## [Written task]
Of the lines in the listing below, how many hold "recreates"? Answer with the number only.

--- Extracted material ---

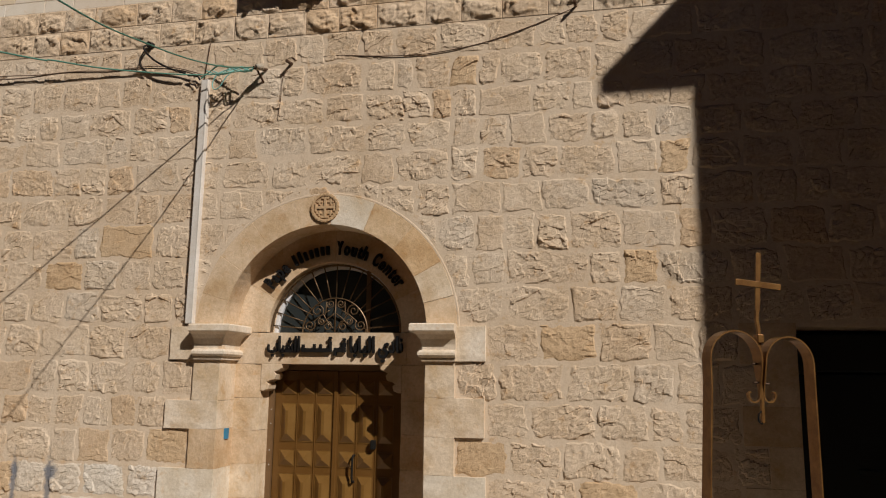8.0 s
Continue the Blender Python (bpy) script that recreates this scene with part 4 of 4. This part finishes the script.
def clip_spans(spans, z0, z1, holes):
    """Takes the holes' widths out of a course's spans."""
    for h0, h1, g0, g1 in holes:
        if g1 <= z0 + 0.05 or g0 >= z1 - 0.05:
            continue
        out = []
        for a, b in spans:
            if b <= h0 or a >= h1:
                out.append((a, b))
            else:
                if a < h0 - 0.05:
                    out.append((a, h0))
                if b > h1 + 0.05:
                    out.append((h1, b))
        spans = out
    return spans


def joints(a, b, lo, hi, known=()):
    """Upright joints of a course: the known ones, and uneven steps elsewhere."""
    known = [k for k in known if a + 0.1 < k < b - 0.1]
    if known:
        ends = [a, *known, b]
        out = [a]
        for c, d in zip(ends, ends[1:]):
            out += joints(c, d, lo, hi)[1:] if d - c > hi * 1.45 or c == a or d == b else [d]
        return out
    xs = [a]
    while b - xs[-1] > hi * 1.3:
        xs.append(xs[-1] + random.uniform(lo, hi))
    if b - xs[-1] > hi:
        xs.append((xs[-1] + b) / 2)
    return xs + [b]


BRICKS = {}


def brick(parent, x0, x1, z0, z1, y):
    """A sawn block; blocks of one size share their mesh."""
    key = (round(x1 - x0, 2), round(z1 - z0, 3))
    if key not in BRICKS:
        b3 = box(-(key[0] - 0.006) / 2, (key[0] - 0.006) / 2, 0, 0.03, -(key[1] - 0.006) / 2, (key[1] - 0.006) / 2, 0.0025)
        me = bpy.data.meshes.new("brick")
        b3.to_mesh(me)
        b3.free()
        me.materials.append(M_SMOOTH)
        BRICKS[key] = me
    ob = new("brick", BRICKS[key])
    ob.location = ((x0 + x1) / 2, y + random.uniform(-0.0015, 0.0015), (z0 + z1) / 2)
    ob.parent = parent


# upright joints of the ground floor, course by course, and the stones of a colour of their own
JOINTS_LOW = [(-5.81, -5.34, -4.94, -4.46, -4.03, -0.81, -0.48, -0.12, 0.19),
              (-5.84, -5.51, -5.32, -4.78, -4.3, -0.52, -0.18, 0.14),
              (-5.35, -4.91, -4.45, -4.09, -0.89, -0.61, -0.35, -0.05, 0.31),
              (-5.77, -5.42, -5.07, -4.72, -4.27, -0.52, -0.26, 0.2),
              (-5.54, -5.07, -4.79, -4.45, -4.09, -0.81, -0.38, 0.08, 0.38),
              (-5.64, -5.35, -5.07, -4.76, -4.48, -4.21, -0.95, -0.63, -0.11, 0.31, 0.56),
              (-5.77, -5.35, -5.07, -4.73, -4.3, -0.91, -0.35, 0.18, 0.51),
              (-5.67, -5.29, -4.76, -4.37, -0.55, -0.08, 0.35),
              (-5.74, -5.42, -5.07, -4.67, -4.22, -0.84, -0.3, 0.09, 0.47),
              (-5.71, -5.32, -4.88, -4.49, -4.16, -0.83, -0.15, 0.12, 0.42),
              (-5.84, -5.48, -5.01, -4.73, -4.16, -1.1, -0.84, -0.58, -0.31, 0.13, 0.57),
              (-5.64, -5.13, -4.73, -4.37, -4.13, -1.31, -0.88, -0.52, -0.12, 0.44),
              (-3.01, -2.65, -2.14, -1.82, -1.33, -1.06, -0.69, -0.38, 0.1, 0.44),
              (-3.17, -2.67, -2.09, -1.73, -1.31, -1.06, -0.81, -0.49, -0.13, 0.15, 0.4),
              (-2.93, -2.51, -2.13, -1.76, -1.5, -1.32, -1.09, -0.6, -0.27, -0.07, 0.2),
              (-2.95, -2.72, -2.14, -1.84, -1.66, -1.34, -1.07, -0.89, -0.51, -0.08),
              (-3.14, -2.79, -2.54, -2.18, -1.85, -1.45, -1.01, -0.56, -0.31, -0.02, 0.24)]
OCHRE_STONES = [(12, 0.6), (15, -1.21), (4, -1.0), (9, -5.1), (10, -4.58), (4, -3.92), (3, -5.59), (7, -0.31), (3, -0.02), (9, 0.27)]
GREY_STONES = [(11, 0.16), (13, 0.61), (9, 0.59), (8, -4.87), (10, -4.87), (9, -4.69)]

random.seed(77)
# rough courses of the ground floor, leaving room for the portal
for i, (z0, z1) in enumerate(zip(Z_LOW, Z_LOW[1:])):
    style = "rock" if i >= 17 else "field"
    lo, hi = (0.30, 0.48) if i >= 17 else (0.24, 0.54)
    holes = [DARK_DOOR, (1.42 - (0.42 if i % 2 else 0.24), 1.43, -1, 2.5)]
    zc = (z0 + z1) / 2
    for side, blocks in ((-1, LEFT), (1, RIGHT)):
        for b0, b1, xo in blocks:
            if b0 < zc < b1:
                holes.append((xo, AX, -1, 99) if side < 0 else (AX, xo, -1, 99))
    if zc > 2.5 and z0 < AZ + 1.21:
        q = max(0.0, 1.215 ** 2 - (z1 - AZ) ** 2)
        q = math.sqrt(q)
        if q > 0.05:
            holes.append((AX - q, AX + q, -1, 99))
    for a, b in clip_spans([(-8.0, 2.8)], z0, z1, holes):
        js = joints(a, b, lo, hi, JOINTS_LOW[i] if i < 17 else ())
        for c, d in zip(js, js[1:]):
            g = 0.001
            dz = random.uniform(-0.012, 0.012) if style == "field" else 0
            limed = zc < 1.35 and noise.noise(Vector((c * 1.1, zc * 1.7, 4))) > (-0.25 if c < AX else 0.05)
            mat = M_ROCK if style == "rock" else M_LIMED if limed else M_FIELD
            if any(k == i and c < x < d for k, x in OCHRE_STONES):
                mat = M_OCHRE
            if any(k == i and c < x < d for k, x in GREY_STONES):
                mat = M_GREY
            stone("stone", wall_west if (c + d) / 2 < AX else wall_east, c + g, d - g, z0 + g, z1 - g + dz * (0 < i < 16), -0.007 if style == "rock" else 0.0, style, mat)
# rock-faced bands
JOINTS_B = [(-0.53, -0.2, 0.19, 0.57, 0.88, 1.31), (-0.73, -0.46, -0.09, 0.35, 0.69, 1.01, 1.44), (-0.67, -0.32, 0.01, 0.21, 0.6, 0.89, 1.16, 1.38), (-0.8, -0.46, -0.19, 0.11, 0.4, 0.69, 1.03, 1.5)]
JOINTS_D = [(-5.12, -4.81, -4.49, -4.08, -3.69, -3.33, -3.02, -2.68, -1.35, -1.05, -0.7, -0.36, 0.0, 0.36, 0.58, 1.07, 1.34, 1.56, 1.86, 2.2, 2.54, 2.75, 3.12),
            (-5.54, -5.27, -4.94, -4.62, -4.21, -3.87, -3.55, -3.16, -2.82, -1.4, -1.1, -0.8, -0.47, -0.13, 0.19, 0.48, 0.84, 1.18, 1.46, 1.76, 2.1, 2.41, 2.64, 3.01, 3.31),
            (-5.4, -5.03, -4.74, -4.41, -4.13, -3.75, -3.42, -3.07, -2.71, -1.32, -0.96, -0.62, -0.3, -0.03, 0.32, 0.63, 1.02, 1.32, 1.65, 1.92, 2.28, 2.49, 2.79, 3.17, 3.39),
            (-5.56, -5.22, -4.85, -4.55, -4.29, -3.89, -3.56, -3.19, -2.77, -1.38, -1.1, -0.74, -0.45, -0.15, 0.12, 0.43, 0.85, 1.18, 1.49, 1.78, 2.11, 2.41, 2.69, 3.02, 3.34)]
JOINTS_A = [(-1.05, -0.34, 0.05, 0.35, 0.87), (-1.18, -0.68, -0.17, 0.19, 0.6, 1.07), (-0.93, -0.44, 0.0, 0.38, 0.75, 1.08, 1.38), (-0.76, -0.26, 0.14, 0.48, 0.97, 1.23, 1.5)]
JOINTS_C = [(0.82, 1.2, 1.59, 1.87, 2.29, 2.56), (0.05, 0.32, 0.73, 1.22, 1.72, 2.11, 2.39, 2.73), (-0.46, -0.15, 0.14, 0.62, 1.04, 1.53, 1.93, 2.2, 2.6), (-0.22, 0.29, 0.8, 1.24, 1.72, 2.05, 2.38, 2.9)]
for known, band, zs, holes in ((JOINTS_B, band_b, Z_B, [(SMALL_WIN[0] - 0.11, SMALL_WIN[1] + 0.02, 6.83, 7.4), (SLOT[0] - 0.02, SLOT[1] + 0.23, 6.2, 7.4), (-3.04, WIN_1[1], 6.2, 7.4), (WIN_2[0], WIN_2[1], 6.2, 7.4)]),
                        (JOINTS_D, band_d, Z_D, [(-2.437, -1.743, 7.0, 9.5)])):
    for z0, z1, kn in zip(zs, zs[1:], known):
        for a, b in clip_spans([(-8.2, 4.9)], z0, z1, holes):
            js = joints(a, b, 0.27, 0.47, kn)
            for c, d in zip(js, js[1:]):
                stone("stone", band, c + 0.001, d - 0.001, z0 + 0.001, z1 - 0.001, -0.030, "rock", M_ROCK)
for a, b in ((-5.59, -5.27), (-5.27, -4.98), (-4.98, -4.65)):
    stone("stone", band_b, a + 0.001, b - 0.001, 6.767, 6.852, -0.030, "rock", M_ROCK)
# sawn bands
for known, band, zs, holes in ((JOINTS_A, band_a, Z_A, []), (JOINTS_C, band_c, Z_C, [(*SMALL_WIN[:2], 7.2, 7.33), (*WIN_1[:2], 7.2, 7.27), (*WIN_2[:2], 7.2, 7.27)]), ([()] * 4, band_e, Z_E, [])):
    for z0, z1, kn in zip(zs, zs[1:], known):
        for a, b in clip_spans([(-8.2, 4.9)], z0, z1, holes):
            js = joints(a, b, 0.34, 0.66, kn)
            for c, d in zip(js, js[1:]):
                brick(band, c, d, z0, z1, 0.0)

---
--- Extracted material ---

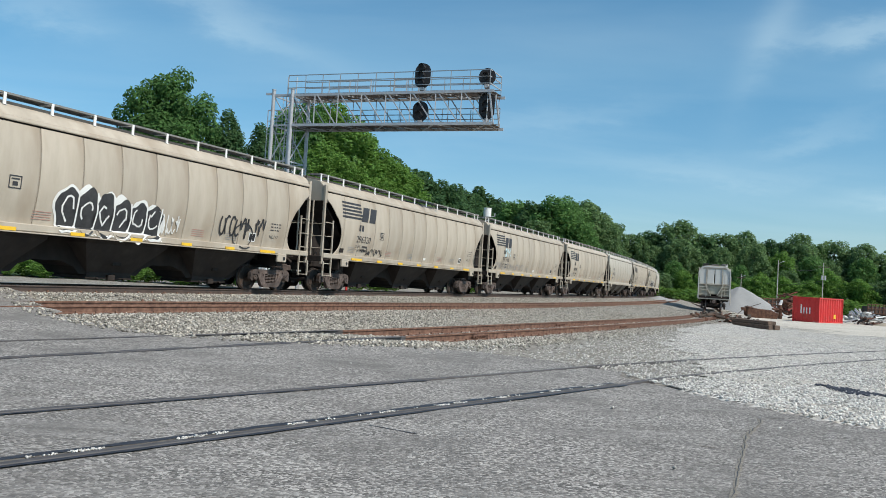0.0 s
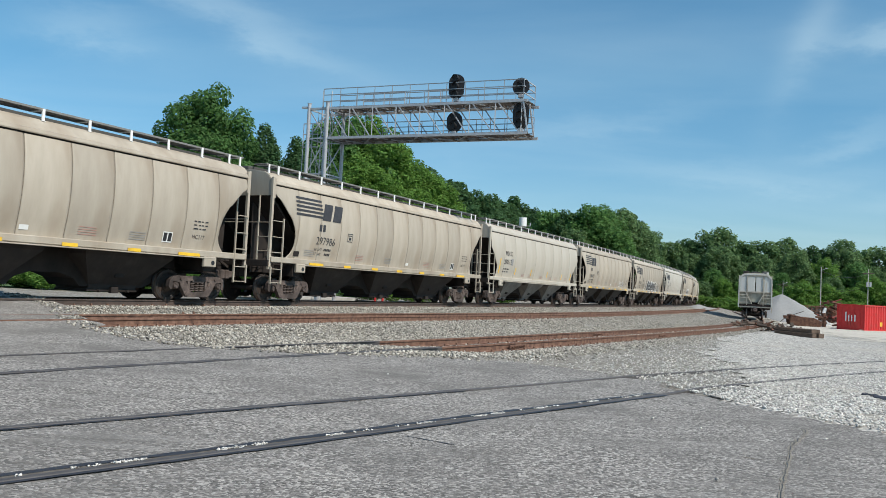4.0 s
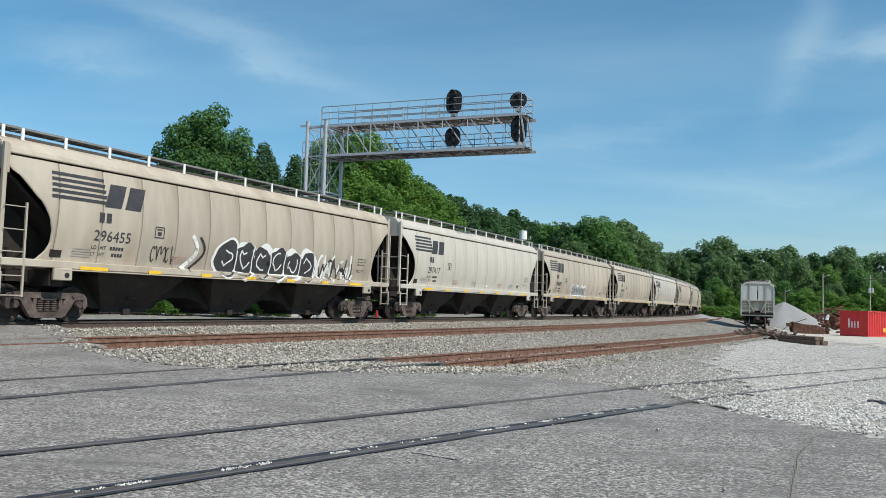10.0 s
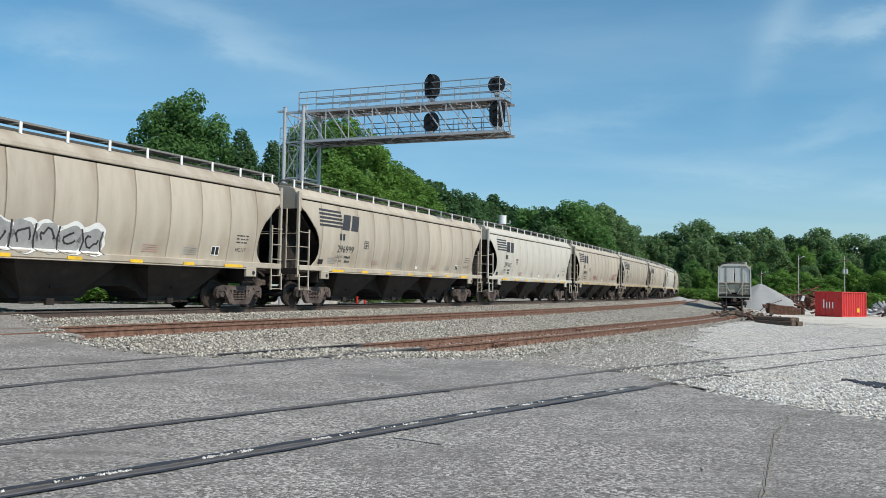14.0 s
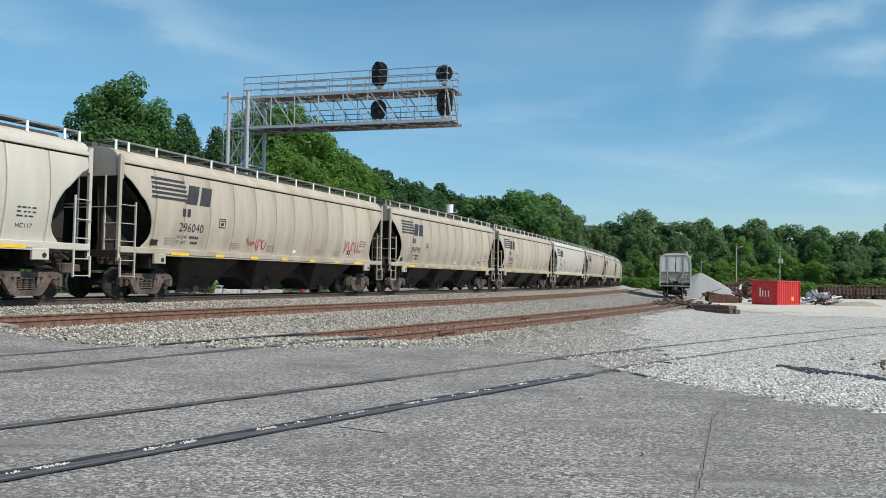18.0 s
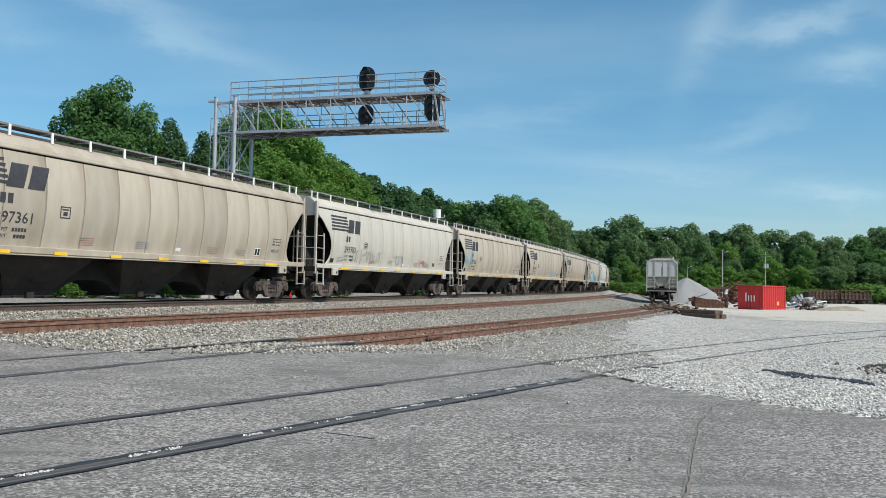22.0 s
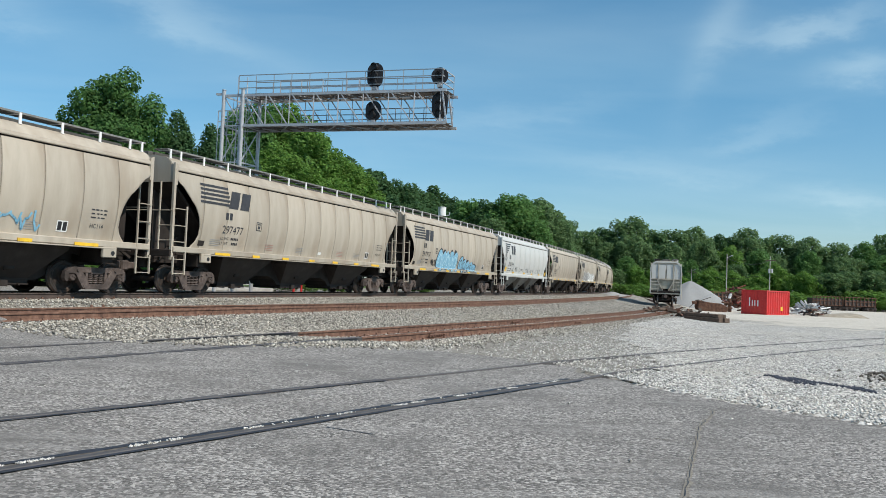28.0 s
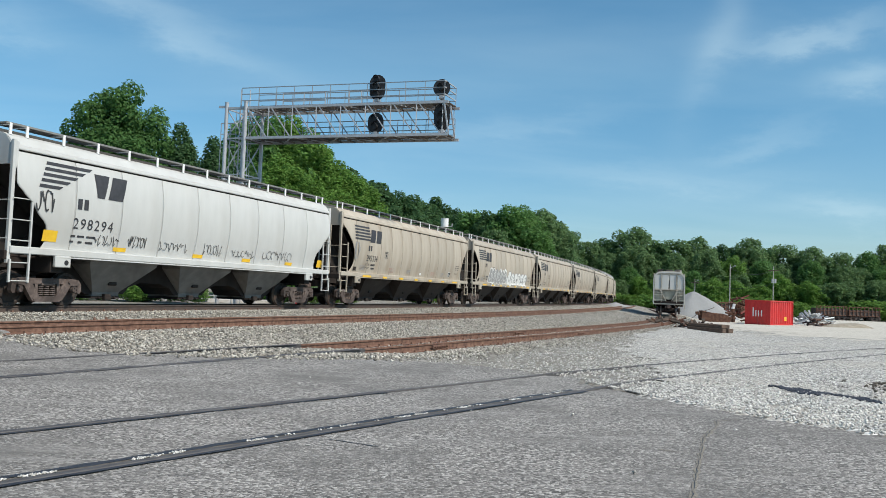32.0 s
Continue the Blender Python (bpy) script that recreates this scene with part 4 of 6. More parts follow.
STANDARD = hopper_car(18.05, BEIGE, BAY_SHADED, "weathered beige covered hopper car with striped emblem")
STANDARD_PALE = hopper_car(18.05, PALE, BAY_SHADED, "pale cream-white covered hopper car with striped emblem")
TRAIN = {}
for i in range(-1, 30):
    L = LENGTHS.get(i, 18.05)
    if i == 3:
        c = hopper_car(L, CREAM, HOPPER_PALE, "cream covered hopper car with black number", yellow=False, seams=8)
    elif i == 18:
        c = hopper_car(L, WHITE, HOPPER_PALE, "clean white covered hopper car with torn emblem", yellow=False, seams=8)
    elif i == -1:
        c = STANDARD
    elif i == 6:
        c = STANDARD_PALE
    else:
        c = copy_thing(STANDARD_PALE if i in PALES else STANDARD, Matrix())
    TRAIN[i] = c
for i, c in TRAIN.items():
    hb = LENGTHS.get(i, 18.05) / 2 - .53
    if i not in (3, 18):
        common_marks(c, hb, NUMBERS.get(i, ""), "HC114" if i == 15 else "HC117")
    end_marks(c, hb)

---

## [Correct answer]
2